● **PROBLEM**
For this exercise, repeat all of the material verbatim apart from its images.

● **DATASET EXCERPT**
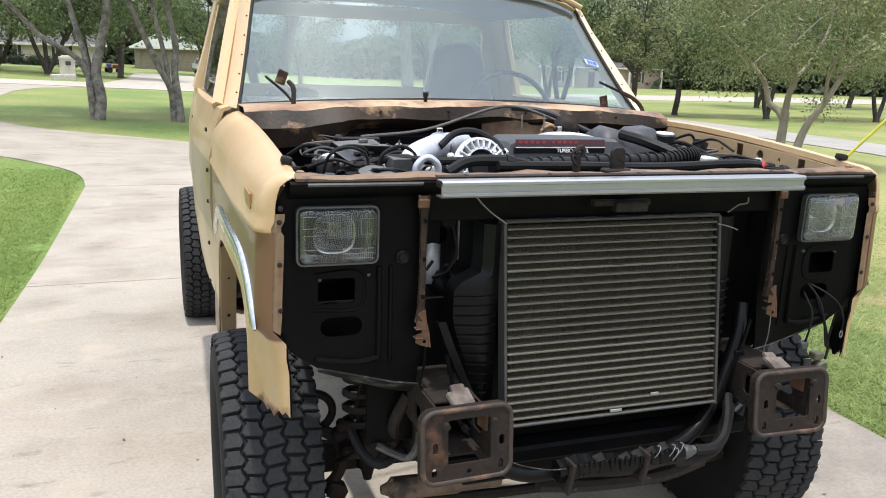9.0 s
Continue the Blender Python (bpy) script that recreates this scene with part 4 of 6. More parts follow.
def suspension(s):
    bm = bmesh.new()
    for k in range(4):
        tube(bm, [(s * 0.44, 0.0 + 0.05 * k, 0.60 - 0.022 * k), (s * 0.44, 0.45, 0.49 - 0.016 * k), (s * 0.44, 1.0 - 0.05 * k, 0.58 - 0.022 * k)], 0.011, 6)
    box(bm, (s * 0.44, 0.45, 0.46), (0.09, 0.12, 0.10), 0.008)
    P("leaf_spring", bm, M_DARKRUST, "", axle)
    bm = bmesh.new()
    lathe(bm, [(0.012, -0.03), (0.02, 0), (0.032, 0.01), (0.032, 0.22), (0.018, 0.23), (0.012, 0.40)], axis((s * 0.525, 0.40, 0.38), (0, 0.12, 1)), 12)
    P("shock_absorber", bm, M_DARKRUST, "", axle)
    coil = [(s * 0.570 + 0.052 * math.cos(a), 0.28 + 0.052 * math.sin(a), 0.575 + 0.0068 * a) for a in np.arange(0, 2 * math.pi * 5.5, 0.45)]
    P("coil_spring", tube(bmesh.new(), coil, 0.0095, 7, 1), M_DARKRUST, "black coil spring", axle)
    bm = bmesh.new()
    tube(bm, [(s * 0.50, 0.10, 0.74), (s * 0.53, 0.12, 0.66), (s * 0.52, 0.16, 0.58), (s * 0.55, 0.20, 0.50)], 0.016, 8)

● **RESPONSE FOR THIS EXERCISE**
9.0 s
Continue the Blender Python (bpy) script that recreates this scene with part 4 of 6. More parts follow.
def suspension(s):
    bm = bmesh.new()
    for k in range(4):
        tube(bm, [(s * 0.44, 0.0 + 0.05 * k, 0.60 - 0.022 * k), (s * 0.44, 0.45, 0.49 - 0.016 * k), (s * 0.44, 1.0 - 0.05 * k, 0.58 - 0.022 * k)], 0.011, 6)
    box(bm, (s * 0.44, 0.45, 0.46), (0.09, 0.12, 0.10), 0.008)
    P("leaf_spring", bm, M_DARKRUST, "", axle)
    bm = bmesh.new()
    lathe(bm, [(0.012, -0.03), (0.02, 0), (0.032, 0.01), (0.032, 0.22), (0.018, 0.23), (0.012, 0.40)], axis((s * 0.525, 0.40, 0.38), (0, 0.12, 1)), 12)
    P("shock_absorber", bm, M_DARKRUST, "", axle)
    coil = [(s * 0.570 + 0.052 * math.cos(a), 0.28 + 0.052 * math.sin(a), 0.575 + 0.0068 * a) for a in np.arange(0, 2 * math.pi * 5.5, 0.45)]
    P("coil_spring", tube(bmesh.new(), coil, 0.0095, 7, 1), M_DARKRUST, "black coil spring", axle)
    bm = bmesh.new()
    tube(bm, [(s * 0.50, 0.10, 0.74), (s * 0.53, 0.12, 0.66), (s * 0.52, 0.16, 0.58), (s * 0.55, 0.20, 0.50)], 0.016, 8)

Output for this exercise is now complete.